Pour le mouvement « Les Démocrates de Côte d’Ivoire », ces opérations organisées par le District d’Abidjan et pilotées par le ministre gouverneur Cissé Bacongo, Directeur exécutif du RHDP, sont une menace pour la paix sociale. En plus :
– de jeter à la rue des milliers de personnes, obligées de dormir à la belle étoile ;
– de détruire des activités économiques et de démolir des emplois ;
– de rendre les élèves déscolarisés ;
– de provoquer la déchéance sociale de nombreuses personnes et de les condamner à l’indigence et à la précarité,
les actions déshumanisantes du Directeur exécutif du RHDP sont susceptibles de disloquer des familles, de ruiner des avenirs et de conduire à de nombreux décès pour les personnes fragiles, incapables de supporter leurs nouvelles conditions de vie ou incapables de se refaire matériellement, moralement et socialement.
Le mouvement « Les Démocrates de Côte d’Ivoire » constate malheureusement que, sous le régime du RHDP, l’Etat social a disparu. En lieu et place, nous avons un Etat ‟prédateur” qui n’hésite pas à réduire astucieusement le revenu des ménages qui restent étranglés par une vie de plus en plus chère d’année en année. Non content de cela, le régime RHDP n’hésite pas à mettre en insécurité sociale les populations en détruisant des emplois qu’il ne crée pas et en jetant à la rue des familles entières. Le Directeur exécutif du RHDP, par ses opérations de déguerpissements et de démolitions, a rompu le pacte civil et social qui veut que l’Etat de droit soit associé à un Etat social pour construire une société de semblables et d’équité.
Après le retentissant scandale des détournements de deniers publics épinglés par la Cour des comptes et qui a fait le buzz au début du mois de janvier de cette année, les Abidjanais, en particulier, et les ivoiriens, en général, étaient en droit d’attendre, que des sanctions exemplaires soient prises après la CAN. Mais, au lieu de cela, le régime a choisi d’orienter les regards des ivoiriens ailleurs, faisant passer la question de ces détournements par pertes et profits.
Le mouvement « Les Démocrates de Côte d’Ivoire » s’insurge contre cette gouvernance et demande au RHDP de s’habiller de visage humain et social ; Abidjan ne sera pas habitée que par des riches. Il salue, à ce propos, l’initiative du Premier ministre d’organiser une concertation avec les différents acteurs pour assurer une meilleure coordination des opérations de déguerpissements.
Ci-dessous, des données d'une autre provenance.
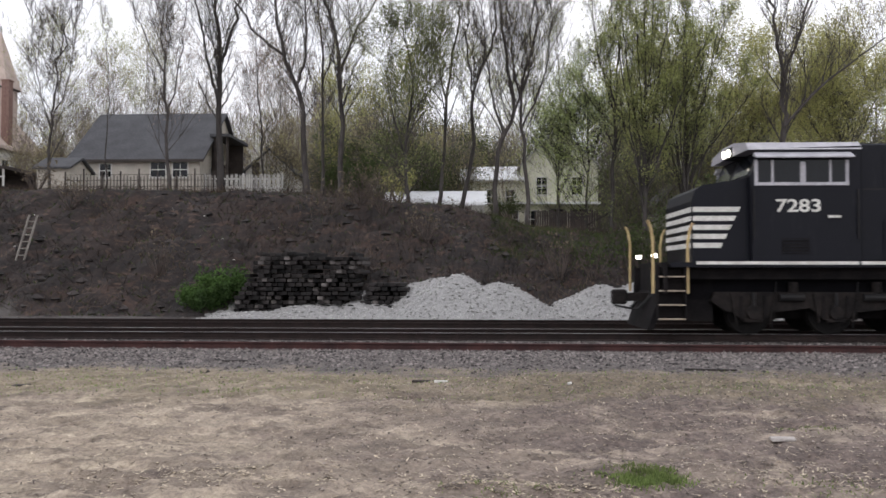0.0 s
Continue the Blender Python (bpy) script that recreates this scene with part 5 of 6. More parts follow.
gold_sign(g4, 9.98, 1.64, 11.45, 2.58)
diamond(g4, 12.15, 2.30)
note(g4, "53'", 1.0, 2.02, 0.2)
note(g4, "53'", 14.95, 2.05, 0.2)
note(g4, "TOP LIFT ONLY", 1.1, 0.62, 0.10)
note(g4, "TOP LIFT ONLY", 14.95, 0.62, 0.10)
marks(g4, [(2.35, 2.55, 0.26, 0.16, 2), (2.4, 0.62, 0.24, 0.2, 2), (7.4, 2.62, 1.5, 0.09, 13), (13.45, 2.55, 0.26, 0.16, 2), (14.4, 2.5, 1.2, 0.13, 9), (13.45, 0.6, 0.24, 0.2, 2)])
roll(g4, 251.45, 1.92)
cream = white_box(False, "box_cream")
note(cream, "TOP LIFT ONLY", 3.0, 0.40, 0.12, "grey_ink")
roll(cream, 268.82, 1.15)


def chassis(label, z):
    """A skeletal trailer frame with a tandem of dual wheels, under a container."""
    ch = thing("trailer_chassis", Matrix(), label, "trailer", "trailers on the train")
    for s_ in (-1, 1):
        boxes("frame_rail", [(0.1, s_ * 0.42, -0.22, 15.9, s_ * 0.52, 0.0)], M["grime"], ch)
    for x in (0.2, 2.0, 5.0, 8.0, 11.0, 14.0, 15.7):
        boxes("cross_member", [(x - 0.08, -1.22, -0.14, x + 0.08, 1.22, 0.0)], M["grime"], ch)
    for x in (2.82, 4.02):
        ax = bmesh.new()
        rod(ax, (x, -1.0, -0.55), (x, 1.0, -0.55), 0.07, 0.07, 10)
        ax = part("axle", ax, M["grime"], ch)
        for s_ in (-1, 1):
            for off in (0.86, 1.16):
                bm = bmesh.new()
                for r0_, r1_, a, b in ((0.28, 0.45, 0.0, 0.03), (0.45, 0.48, 0.03, 0.07), (0.48, 0.48, 0.07, 0.19), (0.48, 0.45, 0.19, 0.23), (0.45, 0.28, 0.23, 0.26)):
                    rod(bm, (x, s_ * (off - 0.13 + a), -0.55), (x, s_ * (off - 0.13 + b), -0.55), r0_, r1_, 28, False)
                w_ = part("tyre", bm, M["rubber"], ax, "black road tyre", True)
            bm = bmesh.new()
            rod(bm, (x, s_ * 1.22, -0.55), (x, s_ * 1.295, -0.55), 0.22, 0.30, 28, False)
            rod(bm, (x, s_ * 1.295, -0.55), (x, s_ * 1.28, -0.55), 0.30, 0.33, 28, False)
            part("rim", bm, M["rim"] if x > 3 else M["dull_rim"], ax, "steel wheel rim", True)
            bm = bmesh.new()
            rod(bm, (x, s_ * 1.215, -0.55), (x, s_ * 1.225, -0.55), 0.25, 0.12, 24, False)
            rod(bm, (x, s_ * 1.18, -0.55), (x, s_ * 1.28, -0.55), 0.12, 0.10, 14)
            part("wheel_hub", bm, M["tank"], ax, "dark wheel hub")
    boxes("slider_frame", [(1.8, -0.55, -0.45, 4.8, 0.55, -0.22)], M["grime"], ch)
    for s_ in (-1, 1):
        boxes("mud_flap", [(1.75, s_ * 0.75, -0.95, 1.78, s_ * 1.25, -0.25)], M["rubber"], ch)
        bm = bmesh.new()
        rod(bm, (12.2, s_ * 0.6, -0.82), (12.2, s_ * 0.6, -0.1), 0.06, 0.06, 8)
        rod(bm, (12.2, s_ * 0.6, -0.84), (12.2, s_ * 0.6, -0.80), 0.14, 0.14, 10)
        rod(bm, (12.2, s_ * 0.6, -0.5), (13.0, s_ * 0.5, -0.2), 0.03, 0.03, 6)
        part("landing_leg", bm, M["grime"], ch)
    boxes("bumper", [(0.05, -1.2, -0.82, 0.15, 1.2, -0.70), (0.05, -0.7, -0.7, 0.15, -0.6, -0.2), (0.05, 0.6, -0.7, 0.15, 0.7, -0.2)], M["grime"], ch)
    boxes("kingpin_plate", [(13.9, -0.55, -0.32, 15.6, 0.55, -0.22)], M["grime"], ch)
    boxes("cargo_guard", [(12.7, -0.2, -0.62, 15.1, 0.2, -0.3)], M["grime"], ch, bevel=0.05)
    return ch


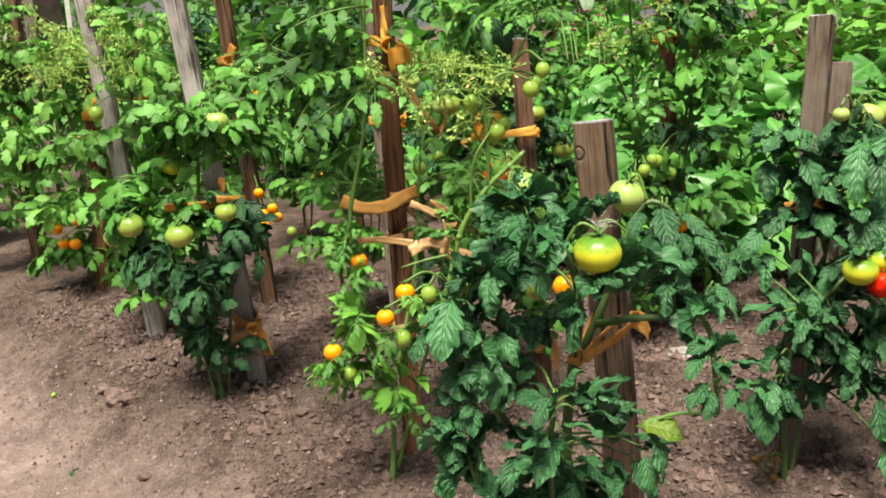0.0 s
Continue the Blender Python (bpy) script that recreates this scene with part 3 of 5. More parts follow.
def rag_tie(at, stake_axis, half, to, ends, mat, width=0.022, seed=1, label="orange rag strip tied round the stake and stem", knot=True, strips=()):
    """A rag: a band round the stake at the point at, two strands to the stem point to, loose ends from the knot there."""
    r = random.Random(seed)
    at, to = np.array(at, float), np.array(to, float)
    root = group_of("rag_tie", tuple(at), label, "rag tie", "rag ties on the stakes")
    ax = np.array(stake_axis, float)
    away = to - at
    away -= ax * (away @ ax)
    dist = np.linalg.norm(away) + 1e-9
    fwd = away / dist
    side = np.cross(ax, fwd)
    g = half * 1.02 + 0.001
    s = Soup()
    loop = [at + fwd * g * 0.6 + side * g, at + side * g * 1.02, at - fwd * g + side * g * 0.95, at - fwd * g * 1.05, at - fwd * g - side * g * 0.95, at - side * g * 1.02, at + fwd * g * 0.6 - side * g]
    strands = [*loop, loop[0]] if strips and not knot else [to + side * 0.004, *loop, to - side * 0.004]
    line = glide(strands, 6)
    ribbon(s, line, width, ax, 0.0, 0.0009, seed)
    part("band", solid(s, "band", mat), root, local=Matrix.Translation(-Vector(at)))
    if knot:
        s = Soup()
        kn = glide([to + side * 0.012 - ax * 0.006, to + ax * 0.012 + fwd * 0.008, to - side * 0.012, to - ax * 0.012 + fwd * 0.006, to + side * 0.010], 4)
        ribbon(s, kn, width * 0.55, ax + fwd, 1.2, 0.002, seed + 1)
        part("knot", solid(s, "knot", mat), root, local=Matrix.Translation(-Vector(at)))
    for k, (pts, wide, *grow) in enumerate(strips):
        s = Soup()
        ribbon(s, glide(pts, 6), wide, ax + side * r.uniform(-0.3, 0.3), r.uniform(-0.4, 0.4), 0.0012, seed + 30 + k, grow[0] if grow else -0.1)
        part("strip", solid(s, "strip", mat), root, local=Matrix.Translation(-Vector(at)))
    for k, e in enumerate(ends):
        s = Soup()
        pts = [to] + [np.array(q, float) for q in e]
        ribbon(s, glide(pts, 6), width * r.uniform(0.8, 1.1), (ax + side * r.uniform(-0.4, 0.4)), r.uniform(-0.7, 0.7), 0.0016, seed + 5 + k, -0.15)
        part("loose_end", solid(s, "loose_end", mat), root, local=Matrix.Translation(-Vector(at)))
    return root


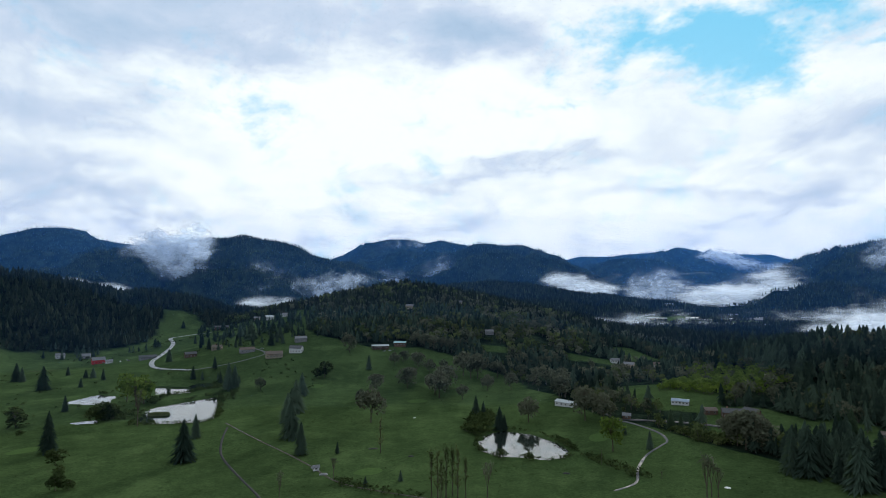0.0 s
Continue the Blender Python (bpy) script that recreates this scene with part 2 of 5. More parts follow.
MAT_GROUND = ground_material()
MAT_NEEDLE = foliage("fir_needles", (0.008, 0.017, 0.015), (0.066, 0.098, 0.072), scale=0.6)
MAT_NEEDLE_YOUNG = foliage("young_fir_needles", (0.010, 0.022, 0.015), (0.056, 0.084, 0.048), scale=0.6)
# Mixed stands; the strong patches also stand in for sunlit and shaded relief.
MAT_NEEDLE_FAR = foliage("mountain_fir_needles", (0.010, 0.019, 0.013), (0.076, 0.098, 0.052), stand=0.004, patch=0.7)
# Darker copy of the fir needles, for slopes that came out too bright.
MAT_NEEDLE_DARK = foliage("dark_fir_needles", (0.006, 0.012, 0.009), (0.040, 0.052, 0.032), scale=0.6, stand=0.006, patch=0.7)
MAT_LEAF = foliage("spring_leaves", (0.045, 0.078, 0.016), (0.125, 0.175, 0.038))
MAT_BARE = foliage("budding_twigs", (0.044, 0.053, 0.038), (0.108, 0.118, 0.082), see=0.25)
MAT_MOSS = foliage("mossy_spring_leaves", (0.028, 0.046, 0.018), (0.088, 0.108, 0.044))
MAT_TRUNK = simple("forest_trunks", (0.062, 0.056, 0.052), 0.95)
MAT_BARK = simple("bark", (0.06, 0.048, 0.038), 0.95)
# ---------------------------------------------------------------- the lie of the land
def at(bearing, d):
    """A place by its bearing (degrees, left of north positive) and distance from the middle of the path."""
    b = np.radians(bearing)
    return -d * np.sin(b), d * np.cos(b)


def vnoise(x, y, seed=0):
    """Smooth lattice noise from -1 to 1 for arrays."""
    x, y = np.asarray(x, float), np.asarray(y, float)
    xi, yi = np.floor(x), np.floor(y)
    fx, fy = x - xi, y - yi
    fx, fy = fx * fx * (3 - 2 * fx), fy * fy * (3 - 2 * fy)

    def corner(a, b):
        v = np.sin(a * 127.1 + b * 311.7 + seed * 74.7) * 43758.5453
        return (v - np.floor(v)) * 2 - 1
    top = corner(xi, yi) * (1 - fx) + corner(xi + 1, yi) * fx
    low = corner(xi, yi + 1) * (1 - fx) + corner(xi + 1, yi + 1) * fx
    return top * (1 - fy) + low * fy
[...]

Pour sa part, le mouvement « Les Démocrates de Côte d’Ivoire » souhaite que les zones à risques fassent l’objet d’un aménagement particulier. Une zone n’est à risques que lorsque les hommes ne veulent pas se donner les moyens de dompter la nature. L’archipel du Japon qui est une zone à haut risque sismique, 20% des séismes les plus puissants sur terre y sont recensés chaque année, est, pourtant, densément peuplé.
Il faut aussi renforcer le cadre réglementaire pour protéger les détenteurs de titres de propriété contre les expropriations d’un autre temps et face à un Etat démolisseur qui reste un monstre froid et sans état d’âme. Etre détenteur d’un ACD ne garantit pas aujourd’hui que votre propriété ne soit pas détruite en cas de démolitions en masse, encore moins un dédommagement correspondant à sa valeur réelle.
Fait à Abidjan, le 29 février 2024.
Pour « Les Démocrates de Côte d’Ivoire ».